Some 30 officers, some of them armed, had come to arrest him. His family, like that of his lifelong friend, were furious and protested the innocence of the "popular, serious-minded" student, describing him as a "typical British lad", who liked nothing better than watching his favourite team play football on TV and wolfing down a meal of burger and chips.
Yesterday the community rallied around the men, describing them as ordinary and peaceful.
The father of three of the arrested men in east London . . . Nabeel, Tanvir and Umair Hussain . . .
broke down as he said his sons' only crime was "going to prayer".
Another youngster recalled fondly how Zaman had encouraged him to be a doctor, lending him books on anatomy. He also gave him copies of his favourite novels, typically science-fiction fantasy by Terry Pratchett and the humorous Artemis Fowl series by the Irish author Eoin Colfer.

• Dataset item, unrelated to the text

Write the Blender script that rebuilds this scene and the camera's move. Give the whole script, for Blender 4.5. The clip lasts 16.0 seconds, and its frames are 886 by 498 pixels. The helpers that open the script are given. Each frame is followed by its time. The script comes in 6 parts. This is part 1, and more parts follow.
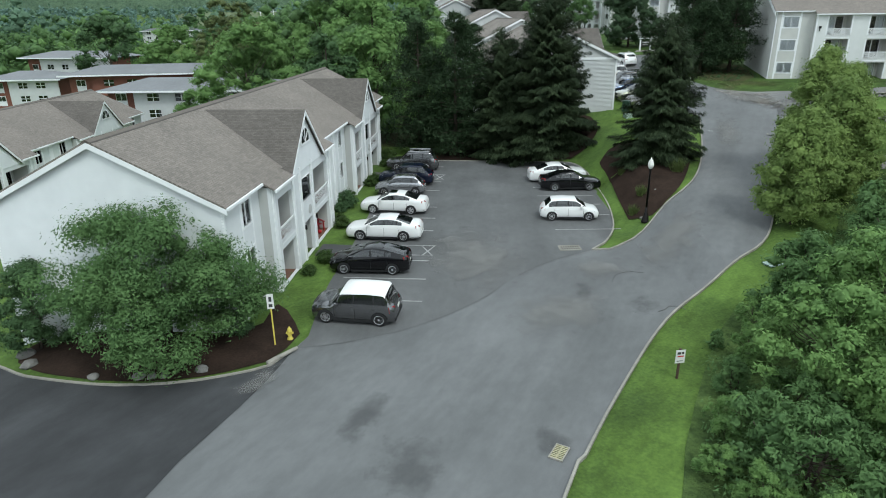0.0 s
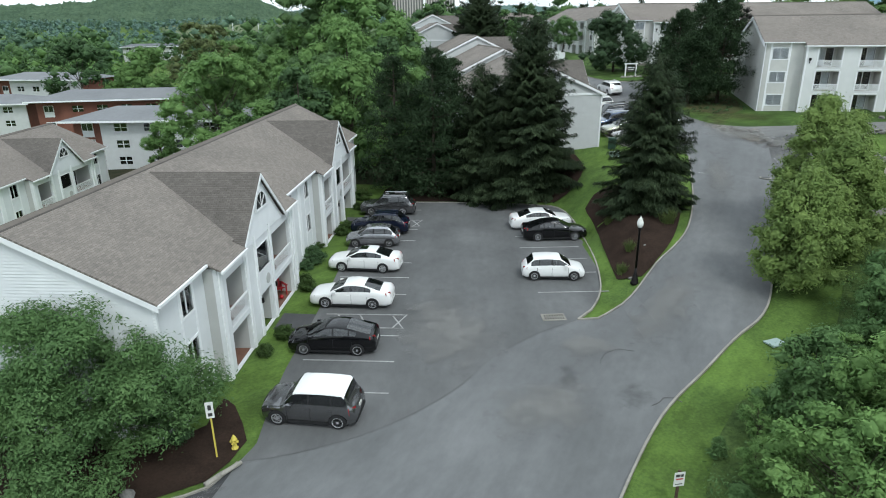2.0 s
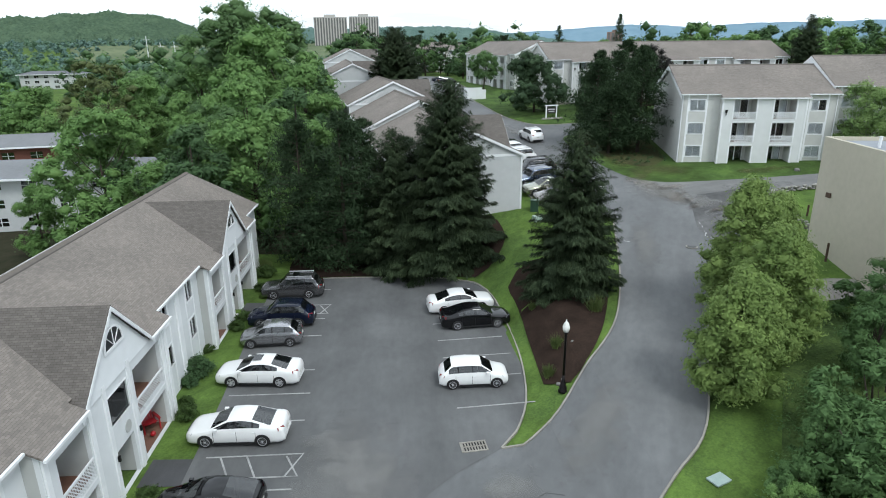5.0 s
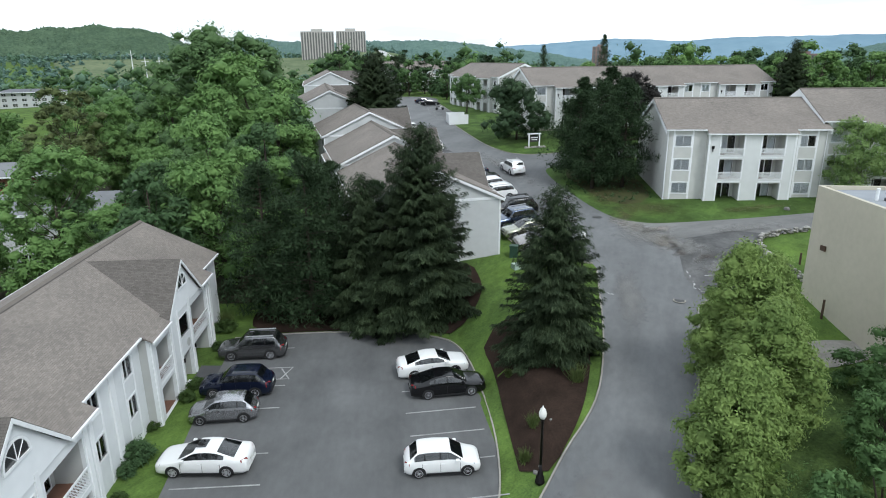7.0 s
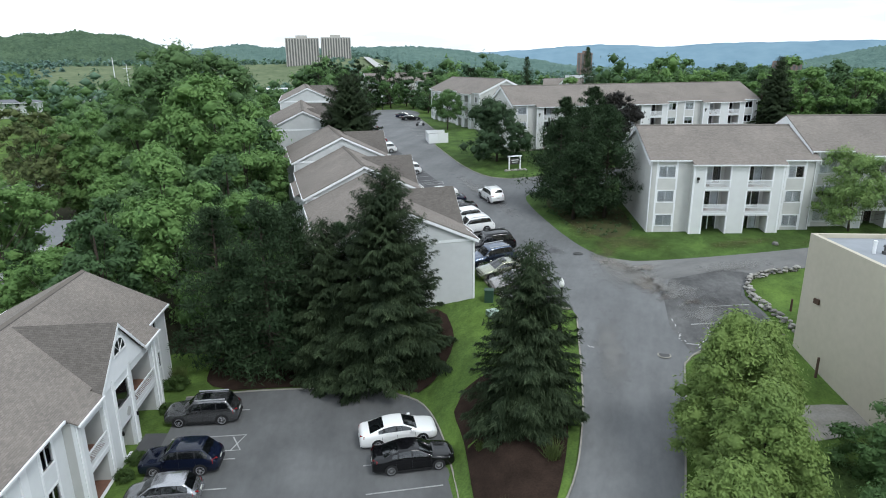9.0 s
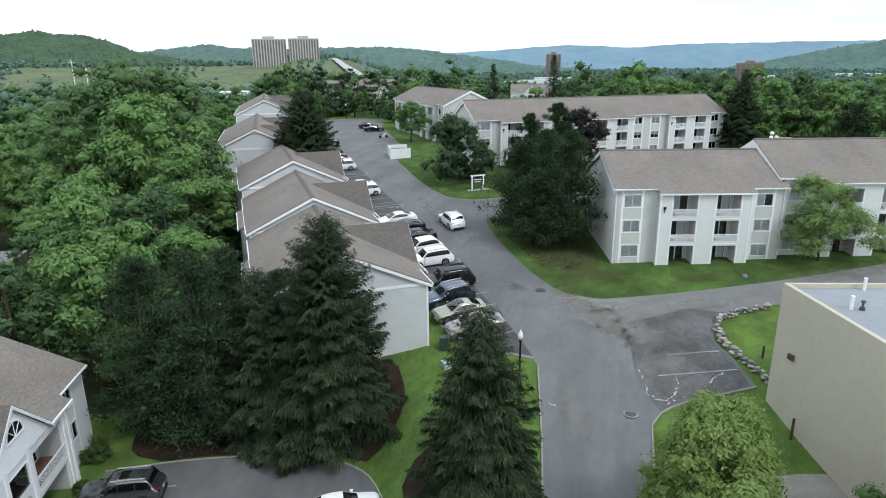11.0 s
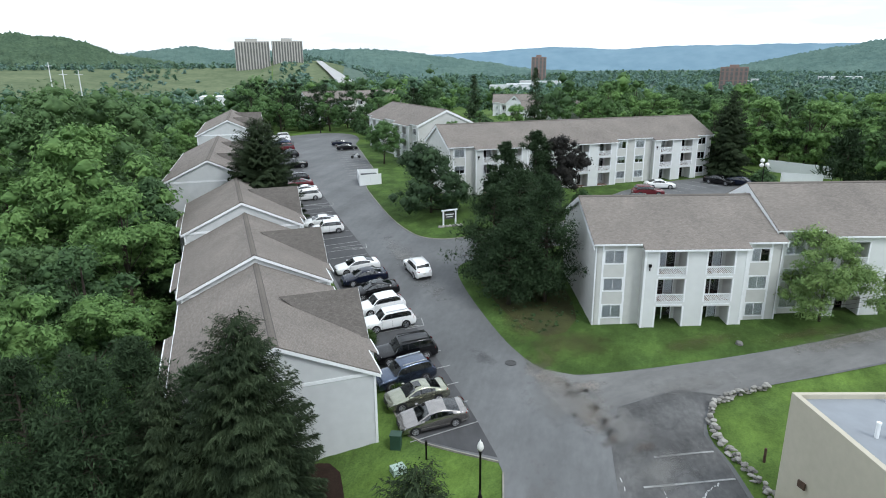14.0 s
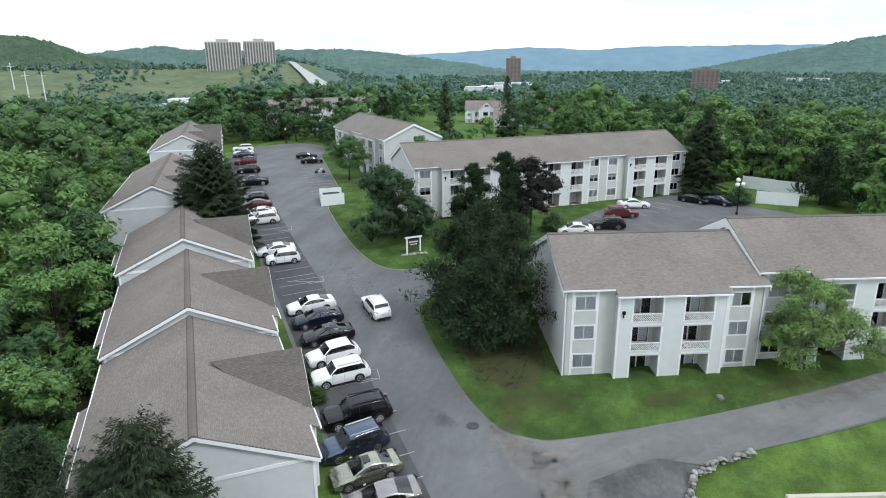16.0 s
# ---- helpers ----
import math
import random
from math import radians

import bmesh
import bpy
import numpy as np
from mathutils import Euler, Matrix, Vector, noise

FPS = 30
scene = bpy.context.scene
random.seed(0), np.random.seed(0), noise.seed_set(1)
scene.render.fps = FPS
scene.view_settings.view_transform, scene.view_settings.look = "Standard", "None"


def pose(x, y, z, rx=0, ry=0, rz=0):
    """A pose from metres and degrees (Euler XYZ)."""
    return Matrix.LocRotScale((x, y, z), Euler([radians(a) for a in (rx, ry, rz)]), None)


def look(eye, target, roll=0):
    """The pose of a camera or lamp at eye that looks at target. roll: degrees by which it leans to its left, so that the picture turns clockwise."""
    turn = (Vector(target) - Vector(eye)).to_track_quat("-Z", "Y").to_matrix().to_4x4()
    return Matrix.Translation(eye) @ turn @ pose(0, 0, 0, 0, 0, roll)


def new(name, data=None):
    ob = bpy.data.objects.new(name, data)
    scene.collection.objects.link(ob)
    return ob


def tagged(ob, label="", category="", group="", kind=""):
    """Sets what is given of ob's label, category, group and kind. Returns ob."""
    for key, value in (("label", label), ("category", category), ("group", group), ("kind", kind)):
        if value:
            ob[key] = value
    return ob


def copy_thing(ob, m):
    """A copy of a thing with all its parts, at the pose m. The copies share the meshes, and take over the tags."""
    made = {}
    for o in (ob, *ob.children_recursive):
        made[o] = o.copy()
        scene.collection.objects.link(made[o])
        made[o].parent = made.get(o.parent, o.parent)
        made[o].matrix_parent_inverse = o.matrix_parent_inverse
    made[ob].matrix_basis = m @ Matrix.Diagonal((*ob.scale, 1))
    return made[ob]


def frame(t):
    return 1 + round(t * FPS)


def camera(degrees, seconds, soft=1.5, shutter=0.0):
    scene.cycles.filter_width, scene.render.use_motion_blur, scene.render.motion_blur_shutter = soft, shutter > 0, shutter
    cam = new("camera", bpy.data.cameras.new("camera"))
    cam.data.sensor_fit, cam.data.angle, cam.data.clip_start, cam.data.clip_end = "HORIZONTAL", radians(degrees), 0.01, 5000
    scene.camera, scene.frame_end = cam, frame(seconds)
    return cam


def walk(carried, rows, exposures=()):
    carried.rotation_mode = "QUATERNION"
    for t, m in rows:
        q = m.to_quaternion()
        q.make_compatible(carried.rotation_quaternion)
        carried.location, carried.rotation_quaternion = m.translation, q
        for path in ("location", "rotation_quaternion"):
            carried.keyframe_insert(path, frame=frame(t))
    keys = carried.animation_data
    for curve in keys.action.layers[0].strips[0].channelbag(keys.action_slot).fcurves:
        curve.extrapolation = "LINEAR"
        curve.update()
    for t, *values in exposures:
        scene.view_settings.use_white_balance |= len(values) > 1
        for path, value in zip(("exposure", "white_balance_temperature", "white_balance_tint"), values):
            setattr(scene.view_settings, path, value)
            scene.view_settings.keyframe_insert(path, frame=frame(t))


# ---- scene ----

Also arrested in Walthamstow that morning was Muhammed Usman Saddique. The 24-yearold attended primary school with Savant and lived in a typical 1930s suburban semi-detached house on nearby Albert Road with his family. Also a regular at the Queens Road mosque, he worked at the local pizza takeaway.
Amin Asmin Tariq's two-storey terraced home in Ravenswood Road was also raided. The 24year-old was said to have shown little outward interest in his religion. Also recently married with a three-week-old baby, he came from a typical east London family . . . closely knit with a hardworking father who ran his own dry-cleaning business until retirement. Tariq was employed as a security guard at Heathrow airport.

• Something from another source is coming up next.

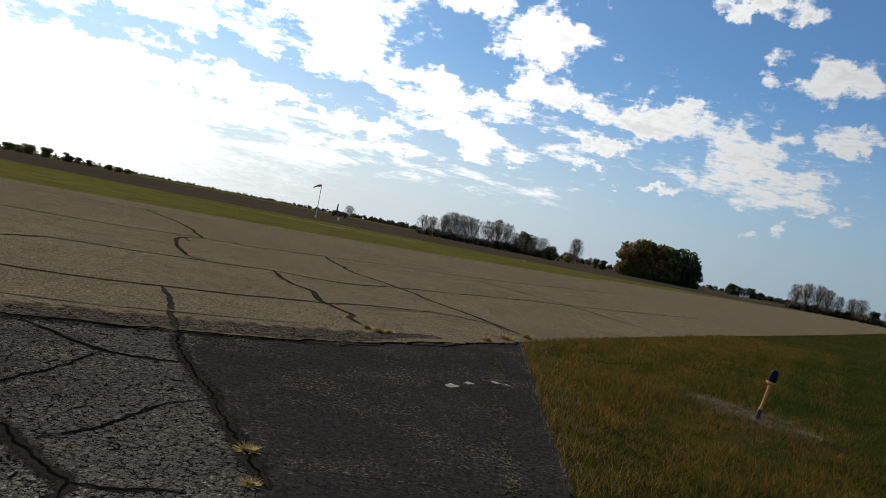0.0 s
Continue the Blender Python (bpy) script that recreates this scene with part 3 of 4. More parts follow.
def make_bare_tree(seed, label, wide=0.35):
    """A leafless tree one metre tall: forked limbs and fine twigs."""
    rnd = random.Random(seed)
    ob = empty("bare_tree", 0, 0, -500)
    tagged(ob, label, "tree", "trees round the airfield")
    bm = bmesh.new()
    tube(bm, (0, 0, -0.02), (0, 0, 0.22), 0.022, 0.016, 7)
    ends = []
    for i in range(7):
        t = i * 0.9 + rnd.random() * 0.5
        way = Vector((math.cos(t) * wide, math.sin(t) * wide, 1)).normalized()
        branches(bm, rnd, Vector((0, 0, 0.12 + 0.03 * i)), way, 0.30, 0.009, 2, 0.42, 0.5)
    part("trunk", bm, M["bark"], ob)
    rng = np.random.default_rng(seed)
    n = 1300
    h = rng.uniform(0.22, 1.0, n)
    t = rng.uniform(0, 6.283, n)
    reach = wide * np.sqrt(np.clip(1 - ((h - 0.55) / 0.5) ** 2, 0.03, 1)) * rng.uniform(0.1, 0.95, n)
    foot = np.stack([np.cos(t) * reach, np.sin(t) * reach, h - 0.10], 1)
    tip = foot + np.stack([np.cos(t) * 0.03, np.sin(t) * 0.03, rng.uniform(0.05, 0.13, n)], 1) + rng.normal(scale=0.018, size=(n, 3))
    tip[:, 2] = np.minimum(tip[:, 2], 1.02)
    side = np.cross(tip - foot, rng.normal(size=(n, 3)))
    side /= np.linalg.norm(side, axis=1)[:, None] + 1e-9
    tri = np.stack([foot - side * 0.0042, foot + side * 0.0042, tip], 1).reshape(-1, 3)
    twigs = new("twig_crown", raw_mesh("twig_crown", tri, np.arange(3 * n).reshape(-1, 3), M["twig"]))
    twigs.parent = ob
    return ob


LABELS = {"g": "broad green autumn tree at the field's edge", "d": "dark green dense tree at the field's edge",
          "y": "yellowing broad-leaved tree at the field's edge", "o": "rust-brown autumn tree at the field's edge",
          "b": "leafless grey-brown tree beyond the runway"}
PROTOTYPES = {k: [make_tree(k, 11 * i + ord(k), LABELS[k], (0.40, 0.48, 0.34)[i]) for i in range(3)] for k in "gdyo"}
PROTOTYPES["b"] = [make_bare_tree(70 + i, LABELS["b"], (0.30, 0.40, 0.24)[i]) for i in range(3)]
place_rnd = random.Random(5)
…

Across London and 30 miles up the M40 motorway, the police arrested six men in the Buckinghamshire town of High Wycombe. Four of those worked in the motor trade, importing cars from an office set up inside a suburban home.
It was a family affair. The business was run by 26-year-old Shazad Ali. He employed his younger brother and another man, Amjad Sarwar, a cricket-loving 28-year-old. Sarwar's brother Assad was also arrested and the two men, both married with young families, shared a house on Walton Drive in a declining 1960s estate. The only remarkable thing was the succession of used sports cars and SUVs parked on the driveway outside, neighbours said.

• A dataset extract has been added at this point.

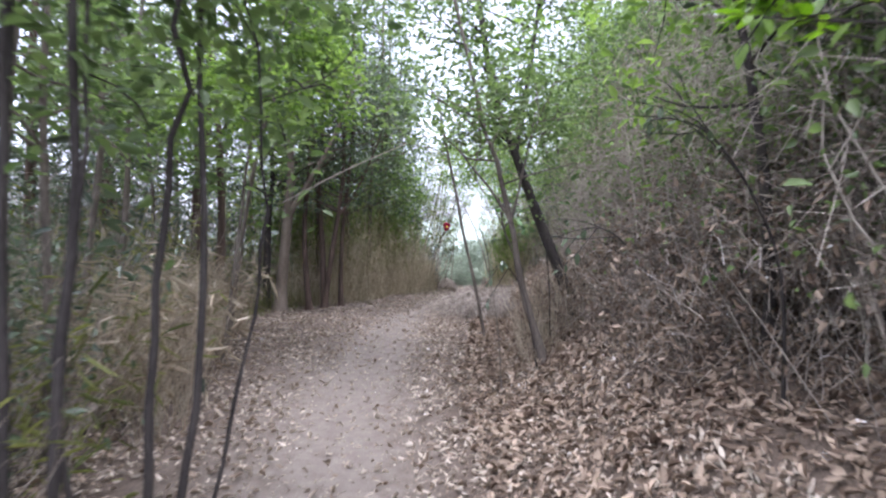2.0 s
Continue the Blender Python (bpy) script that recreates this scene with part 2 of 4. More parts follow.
def many_tubes(base, tip, bow, r0, r1, sides=3, seg=3):
    """Many bowed stalks at once: base, tip (n,3), bow (n,3) pushes the middle aside."""
    n = len(base)
    t = np.linspace(0, 1, seg + 1)
    p = base[:, None] * (1 - t)[None, :, None] + tip[:, None] * t[None, :, None] + bow[:, None] * (4 * t * (1 - t))[None, :, None]
    w = tip - base
    w = w / (np.linalg.norm(w, axis=1)[:, None] + 1e-9)
    ref = np.where(np.abs(w[:, 2:3]) > 0.95, [[1.0, 0, 0]], [[0, 0, 1.0]])
    a = np.cross(w, ref)
    a /= np.linalg.norm(a, axis=1)[:, None] + 1e-9
    b = np.cross(w, a)
    th = np.arange(sides) * 2 * np.pi / sides
    rad = (np.asarray(r0)[:, None] * (1 - t) + np.asarray(r1)[:, None] * t)
    ring = p[:, :, None] + rad[:, :, None, None] * (np.cos(th)[None, None, :, None] * a[:, None, None] + np.sin(th)[None, None, :, None] * b[:, None, None])
    i, j = np.meshgrid(np.arange(seg), np.arange(sides), indexing="ij")
    j2 = (j + 1) % sides
    f = np.stack([i * sides + j, i * sides + j2, (i + 1) * sides + j2, (i + 1) * sides + j], -1).reshape(-1, 4)
    f = (f[None] + (np.arange(n) * (seg + 1) * sides)[:, None, None]).reshape(-1, 4)
    return ring.reshape(-1, 3), f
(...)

Before his marriage, Amjad had posted his details on an internet dating site, in search of a girl with "a nice personality". He listed his hobbies as rap music and reading and said his favourite meal was fish.
The Ali brothers lived in Micklefield Road, where neighbours said a small prayer-room had been built in their back garden. They were near-neighbours of Don Stewart-Whyte, who had converted to Islam six months ago after turning his back on drink and drugs problems.
Like many of the arrested men, he too was recently married. The 21-year-old was stopped in his red Nissan Micra by police early on Thursday morning.